▶ **Exercise directions**:
Go through the listing and pick out each line with the word "script" in it.

▶ **Provided records**:

*-*-*

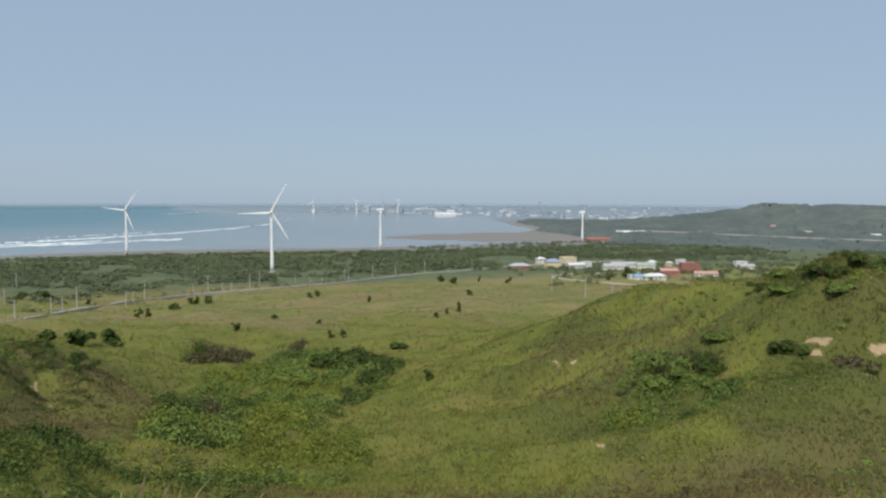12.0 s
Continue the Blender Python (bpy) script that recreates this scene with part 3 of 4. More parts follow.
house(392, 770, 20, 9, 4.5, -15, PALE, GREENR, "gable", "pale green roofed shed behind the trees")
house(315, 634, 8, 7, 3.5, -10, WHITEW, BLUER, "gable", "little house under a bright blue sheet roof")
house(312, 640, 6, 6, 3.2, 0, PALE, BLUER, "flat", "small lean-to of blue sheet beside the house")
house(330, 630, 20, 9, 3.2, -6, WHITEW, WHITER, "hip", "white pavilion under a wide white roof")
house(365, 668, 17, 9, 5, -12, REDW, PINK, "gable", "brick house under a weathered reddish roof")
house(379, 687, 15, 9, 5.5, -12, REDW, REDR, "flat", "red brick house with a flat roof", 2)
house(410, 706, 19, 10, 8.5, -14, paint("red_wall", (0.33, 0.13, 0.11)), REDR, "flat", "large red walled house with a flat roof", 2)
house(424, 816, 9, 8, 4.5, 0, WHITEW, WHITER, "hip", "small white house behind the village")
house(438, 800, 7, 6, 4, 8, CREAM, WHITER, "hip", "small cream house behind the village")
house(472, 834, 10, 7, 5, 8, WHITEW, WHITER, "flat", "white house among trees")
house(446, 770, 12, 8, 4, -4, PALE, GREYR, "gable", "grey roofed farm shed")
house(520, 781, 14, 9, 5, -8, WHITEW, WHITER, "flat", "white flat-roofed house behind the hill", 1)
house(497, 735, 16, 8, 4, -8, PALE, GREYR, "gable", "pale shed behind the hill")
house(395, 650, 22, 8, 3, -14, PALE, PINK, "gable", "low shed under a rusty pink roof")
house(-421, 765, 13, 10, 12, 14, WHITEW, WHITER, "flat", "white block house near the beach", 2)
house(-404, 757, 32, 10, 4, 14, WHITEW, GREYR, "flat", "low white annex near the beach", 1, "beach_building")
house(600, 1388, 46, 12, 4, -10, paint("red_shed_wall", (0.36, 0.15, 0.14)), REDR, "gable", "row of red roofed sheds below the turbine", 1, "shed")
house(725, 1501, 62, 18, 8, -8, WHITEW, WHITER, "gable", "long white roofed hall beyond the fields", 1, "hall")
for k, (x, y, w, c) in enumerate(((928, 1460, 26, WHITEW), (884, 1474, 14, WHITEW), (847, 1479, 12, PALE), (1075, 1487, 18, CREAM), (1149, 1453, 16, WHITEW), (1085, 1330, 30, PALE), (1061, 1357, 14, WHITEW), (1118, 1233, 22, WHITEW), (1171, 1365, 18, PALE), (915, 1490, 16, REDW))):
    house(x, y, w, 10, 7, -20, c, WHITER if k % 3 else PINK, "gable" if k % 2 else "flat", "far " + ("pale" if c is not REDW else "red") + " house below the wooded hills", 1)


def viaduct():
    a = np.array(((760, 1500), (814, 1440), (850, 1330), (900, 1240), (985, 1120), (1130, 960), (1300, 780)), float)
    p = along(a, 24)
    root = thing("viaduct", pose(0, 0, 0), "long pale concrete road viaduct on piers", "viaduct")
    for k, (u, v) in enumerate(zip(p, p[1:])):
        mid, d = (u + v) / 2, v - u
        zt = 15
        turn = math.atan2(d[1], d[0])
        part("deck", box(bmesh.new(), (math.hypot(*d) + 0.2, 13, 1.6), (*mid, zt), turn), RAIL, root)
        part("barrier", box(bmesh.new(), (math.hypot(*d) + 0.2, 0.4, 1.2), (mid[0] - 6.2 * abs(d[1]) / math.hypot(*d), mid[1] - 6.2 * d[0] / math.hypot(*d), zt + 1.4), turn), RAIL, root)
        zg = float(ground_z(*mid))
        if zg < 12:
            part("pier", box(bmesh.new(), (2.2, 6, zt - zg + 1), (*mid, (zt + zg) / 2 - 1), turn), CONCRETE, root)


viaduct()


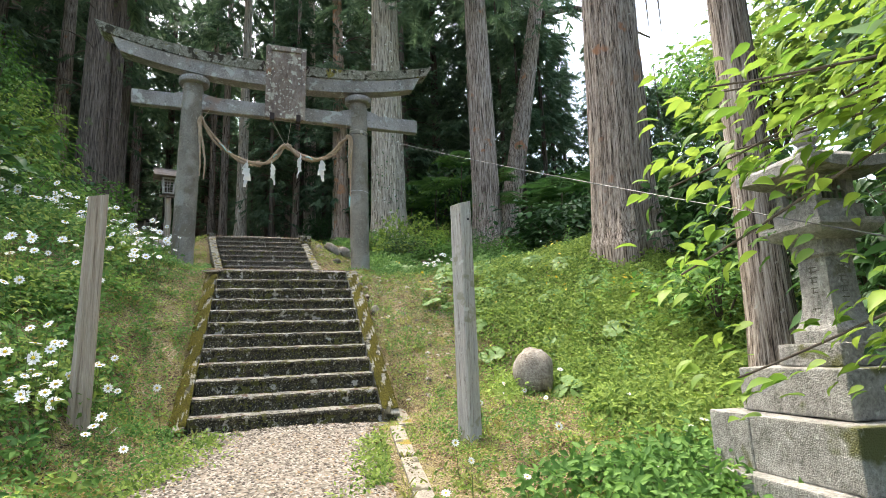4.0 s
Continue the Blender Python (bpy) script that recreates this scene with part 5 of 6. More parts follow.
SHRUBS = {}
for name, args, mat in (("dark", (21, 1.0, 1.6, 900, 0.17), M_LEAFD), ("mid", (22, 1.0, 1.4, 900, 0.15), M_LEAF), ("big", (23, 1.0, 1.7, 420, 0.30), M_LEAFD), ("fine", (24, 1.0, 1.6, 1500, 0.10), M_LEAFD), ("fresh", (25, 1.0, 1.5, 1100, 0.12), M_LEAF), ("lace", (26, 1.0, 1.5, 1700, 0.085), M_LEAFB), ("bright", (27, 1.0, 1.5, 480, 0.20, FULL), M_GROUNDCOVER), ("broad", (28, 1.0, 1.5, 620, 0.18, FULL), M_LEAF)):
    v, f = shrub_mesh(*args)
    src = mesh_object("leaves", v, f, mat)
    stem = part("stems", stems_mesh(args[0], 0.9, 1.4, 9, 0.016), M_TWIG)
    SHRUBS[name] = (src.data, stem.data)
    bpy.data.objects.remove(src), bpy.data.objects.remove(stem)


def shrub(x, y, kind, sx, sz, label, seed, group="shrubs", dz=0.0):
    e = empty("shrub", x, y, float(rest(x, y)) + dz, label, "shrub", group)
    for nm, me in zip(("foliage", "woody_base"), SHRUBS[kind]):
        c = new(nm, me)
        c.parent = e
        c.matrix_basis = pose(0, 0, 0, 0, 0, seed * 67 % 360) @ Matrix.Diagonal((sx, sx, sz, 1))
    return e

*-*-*

▶ **Task response**:
Continue the Blender Python (bpy) script that recreates this scene with part 3 of 4. More parts follow.
Continue the Blender Python (bpy) script that recreates this scene with part 5 of 6. More parts follow.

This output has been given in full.